Written instruction
The material below holds a span beginning at the line with "scene.camera, scene.frame_end = cam, frame(seconds)" and ending at the line with "scene.view_settings.keyframe_insert(path, frame=frame(t))". Quote that span exactly, both ends included, and only that span.

Source data

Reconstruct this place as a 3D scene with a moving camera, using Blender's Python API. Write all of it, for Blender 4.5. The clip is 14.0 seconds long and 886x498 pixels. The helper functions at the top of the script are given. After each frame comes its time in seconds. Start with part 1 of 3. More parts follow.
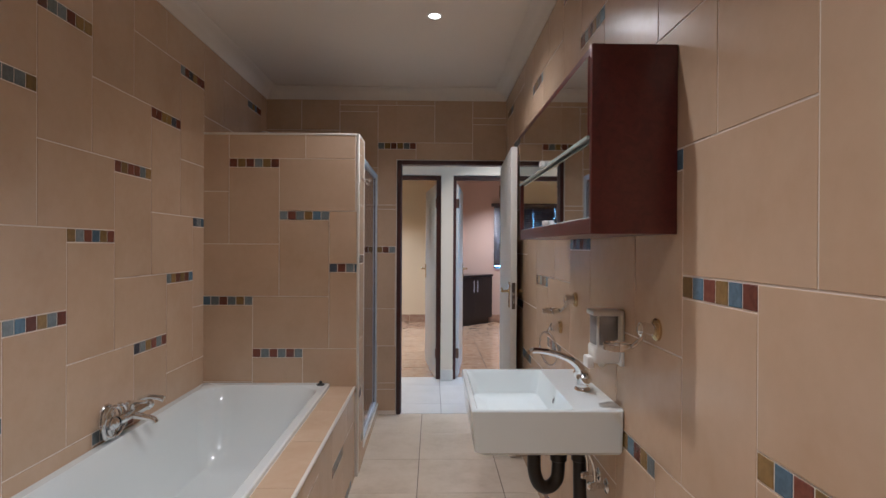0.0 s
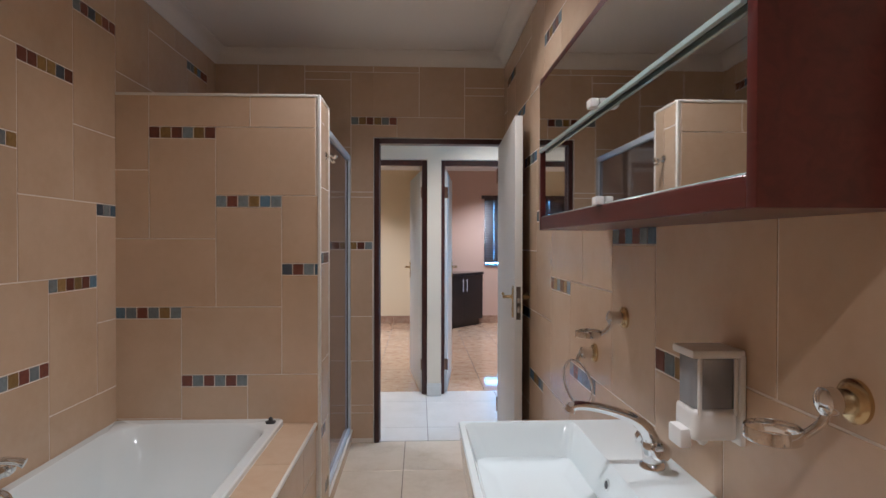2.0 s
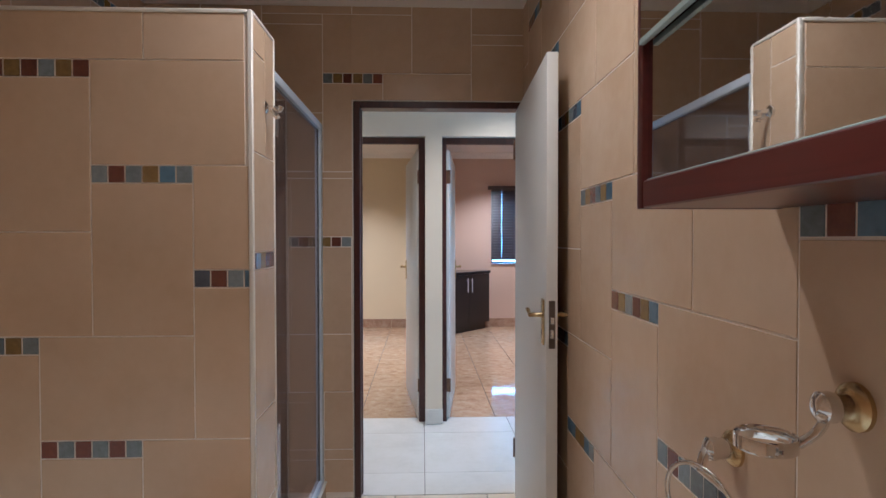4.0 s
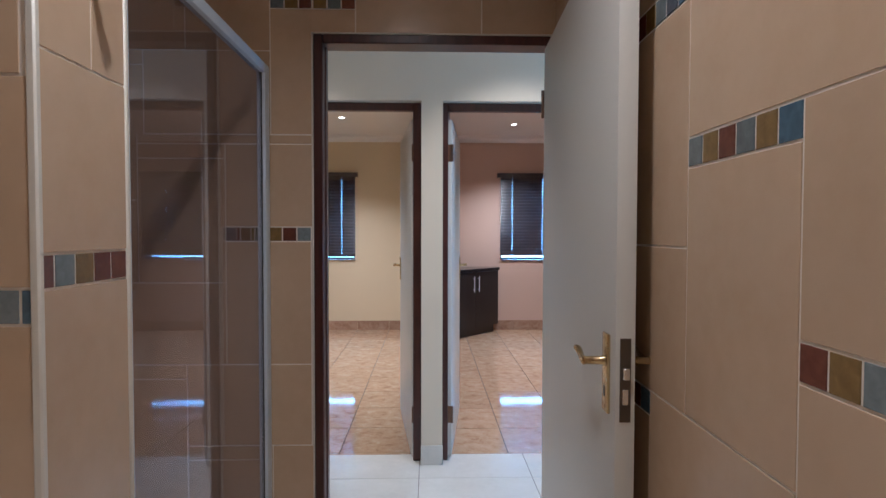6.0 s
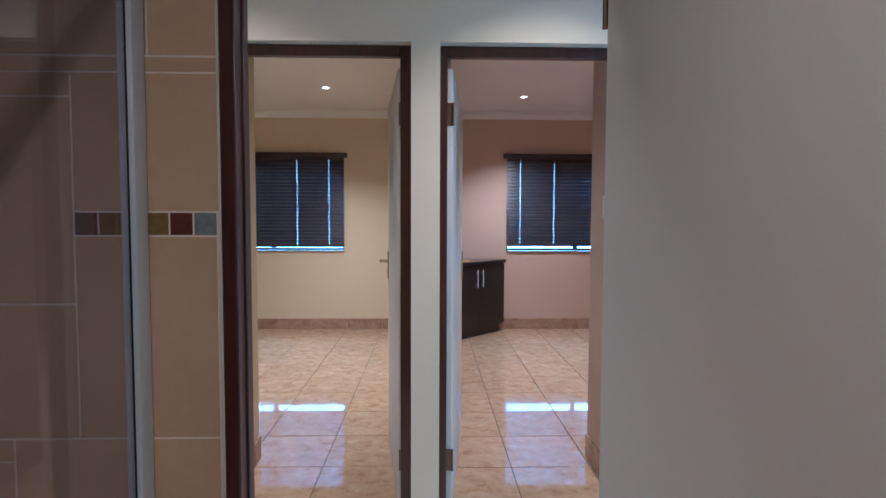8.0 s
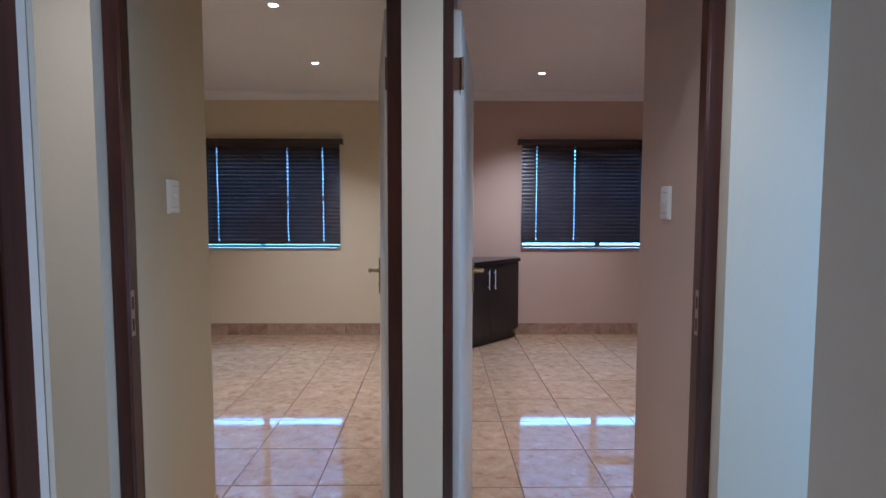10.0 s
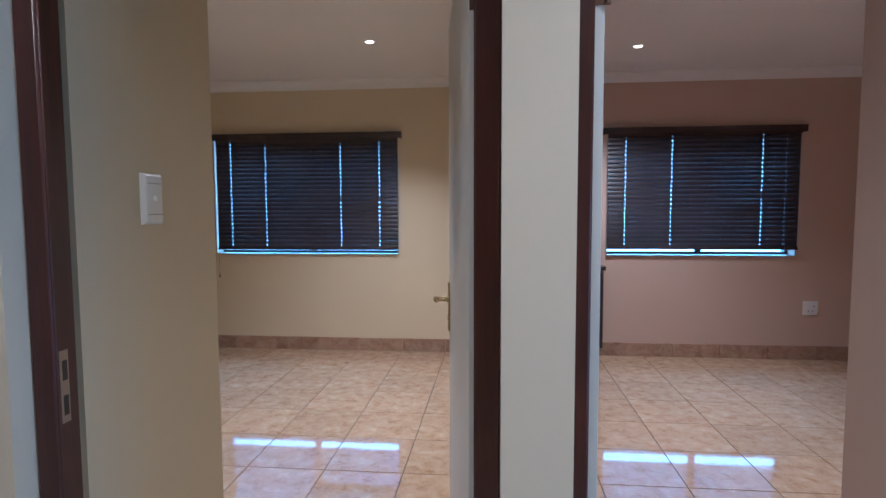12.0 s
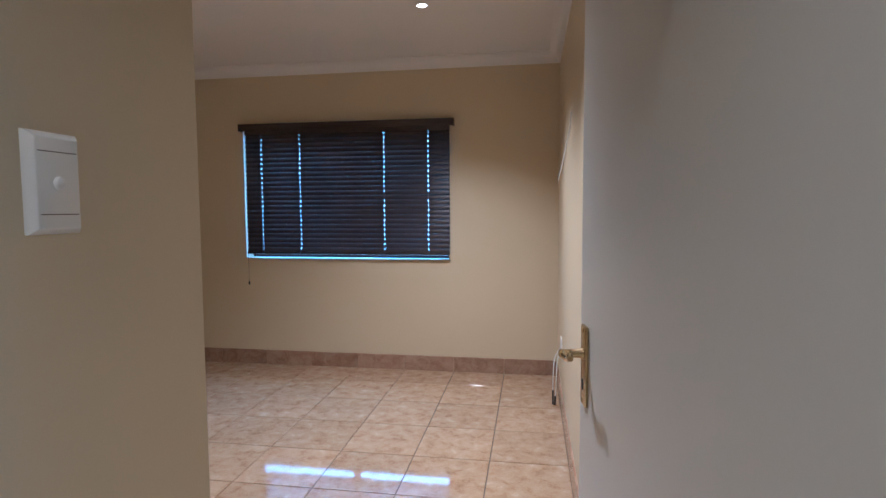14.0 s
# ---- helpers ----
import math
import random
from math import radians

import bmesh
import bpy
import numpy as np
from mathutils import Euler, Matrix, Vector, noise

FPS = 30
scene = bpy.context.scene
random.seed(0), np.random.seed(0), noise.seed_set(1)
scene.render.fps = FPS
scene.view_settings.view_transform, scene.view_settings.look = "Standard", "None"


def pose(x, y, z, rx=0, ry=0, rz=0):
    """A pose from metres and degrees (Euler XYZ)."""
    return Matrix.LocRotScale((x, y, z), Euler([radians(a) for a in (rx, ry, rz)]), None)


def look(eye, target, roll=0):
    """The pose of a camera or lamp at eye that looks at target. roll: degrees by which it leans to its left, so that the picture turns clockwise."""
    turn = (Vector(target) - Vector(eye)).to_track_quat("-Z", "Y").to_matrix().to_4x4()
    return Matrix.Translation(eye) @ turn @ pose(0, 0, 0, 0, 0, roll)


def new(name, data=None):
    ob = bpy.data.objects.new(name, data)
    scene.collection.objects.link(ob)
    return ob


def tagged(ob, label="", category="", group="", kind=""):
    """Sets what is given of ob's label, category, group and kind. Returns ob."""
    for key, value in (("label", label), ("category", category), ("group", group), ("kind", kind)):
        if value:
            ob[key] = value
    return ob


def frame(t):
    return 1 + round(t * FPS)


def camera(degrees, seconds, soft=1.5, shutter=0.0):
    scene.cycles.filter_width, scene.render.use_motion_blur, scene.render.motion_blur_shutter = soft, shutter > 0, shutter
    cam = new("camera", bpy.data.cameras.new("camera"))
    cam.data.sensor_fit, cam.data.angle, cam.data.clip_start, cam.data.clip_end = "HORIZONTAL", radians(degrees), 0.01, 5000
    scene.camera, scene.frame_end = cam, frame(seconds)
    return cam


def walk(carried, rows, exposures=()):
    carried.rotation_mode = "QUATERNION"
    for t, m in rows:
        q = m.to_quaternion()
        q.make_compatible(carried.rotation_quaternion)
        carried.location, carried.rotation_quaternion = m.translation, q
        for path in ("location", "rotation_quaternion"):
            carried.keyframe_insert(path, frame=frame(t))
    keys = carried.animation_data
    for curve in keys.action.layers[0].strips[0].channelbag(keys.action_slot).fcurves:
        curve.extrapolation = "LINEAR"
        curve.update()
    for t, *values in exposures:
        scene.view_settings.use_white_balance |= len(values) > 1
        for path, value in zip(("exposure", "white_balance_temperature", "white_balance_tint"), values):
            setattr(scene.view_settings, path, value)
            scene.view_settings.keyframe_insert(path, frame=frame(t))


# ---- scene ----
cam = camera(77.6, 14.0)
PATH = [
    (0, (0.11, 0.362, 1.365), (0.148, 2.362, 1.357), 0.3),
    (0.5, (0.107, 0.53, 1.351), (0.16, 2.529, 1.338), 0.3),
    (1, (0.128, 0.727, 1.362), (0.196, 2.725, 1.345), 0.2),
    (1.5, (0.129, 0.902, 1.355), (0.204, 2.901, 1.334), 0.2),
    (2, (0.123, 1.096, 1.359), (0.21, 3.094, 1.337), 0.1),
    (2.5, (0.162, 1.36, 1.362), (0.259, 3.357, 1.338), 0.1),
    (3, (0.173, 1.572, 1.358), (0.264, 3.569, 1.329), -0.0),
    (5.5, (0.212, 2.608, 1.352), (0.269, 4.606, 1.301), 0.1),
    (6, (0.238, 2.815, 1.347), (0.291, 4.814, 1.287), 0.1),
    (6.5, (0.24, 2.982, 1.348), (0.29, 4.98, 1.275), 0.1),
    (7, (0.227, 3.157, 1.34), (0.276, 5.155, 1.258), 0.1),
    (7.5, (0.252, 3.38, 1.34), (0.305, 5.377, 1.245), 0.1),
    (8, (0.275, 3.622, 1.35), (0.325, 5.618, 1.245), 0.2),
    (10.5, (0.304, 4.492, 1.397), (0.297, 6.487, 1.254), -0.1),
    (11, (0.267, 4.684, 1.403), (0.211, 6.678, 1.26), -0.2),
    (11.5, (0.232, 4.86, 1.398), (0.106, 6.851, 1.256), -0.2),
    (12, (0.188, 5.061, 1.409), (-0.003, 7.047, 1.266), -0.2),
    (12.5, (0.12, 5.257, 1.408), (-0.144, 7.235, 1.264), -0.4),
    (13, (0.039, 5.431, 1.414), (-0.253, 7.405, 1.269), -0.3),
    (13.5, (-0.025, 5.588, 1.398), (-0.331, 7.559, 1.254), -0.3),
    (14, (-0.08, 5.768, 1.403), (-0.397, 7.738, 1.259), -0.3),
]
walk(cam, [(t, look(eye, target, roll)) for t, eye, target, roll in PATH], [(0.0, 0.86, 5120, 10), (1.5, 0.93, 5120, 10), (3.0, 1.02, 5120, 10), (5.5, 0.75, 5130, 10), (6.5, 0.72, 5080, 10), (8.0, 0.68, 5000, 10), (10.5, 0.27, 4910, 10), (12.0, 0.46, 4890, 10), (14.0, 0.50, 5000, 10)])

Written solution
    scene.camera, scene.frame_end = cam, frame(seconds)
    return cam


def walk(carried, rows, exposures=()):
    carried.rotation_mode = "QUATERNION"
    for t, m in rows:
        q = m.to_quaternion()
        q.make_compatible(carried.rotation_quaternion)
        carried.location, carried.rotation_quaternion = m.translation, q
        for path in ("location", "rotation_quaternion"):
            carried.keyframe_insert(path, frame=frame(t))
    keys = carried.animation_data
    for curve in keys.action.layers[0].strips[0].channelbag(keys.action_slot).fcurves:
        curve.extrapolation = "LINEAR"
        curve.update()
    for t, *values in exposures:
        scene.view_settings.use_white_balance |= len(values) > 1
        for path, value in zip(("exposure", "white_balance_temperature", "white_balance_tint"), values):
            setattr(scene.view_settings, path, value)
            scene.view_settings.keyframe_insert(path, frame=frame(t))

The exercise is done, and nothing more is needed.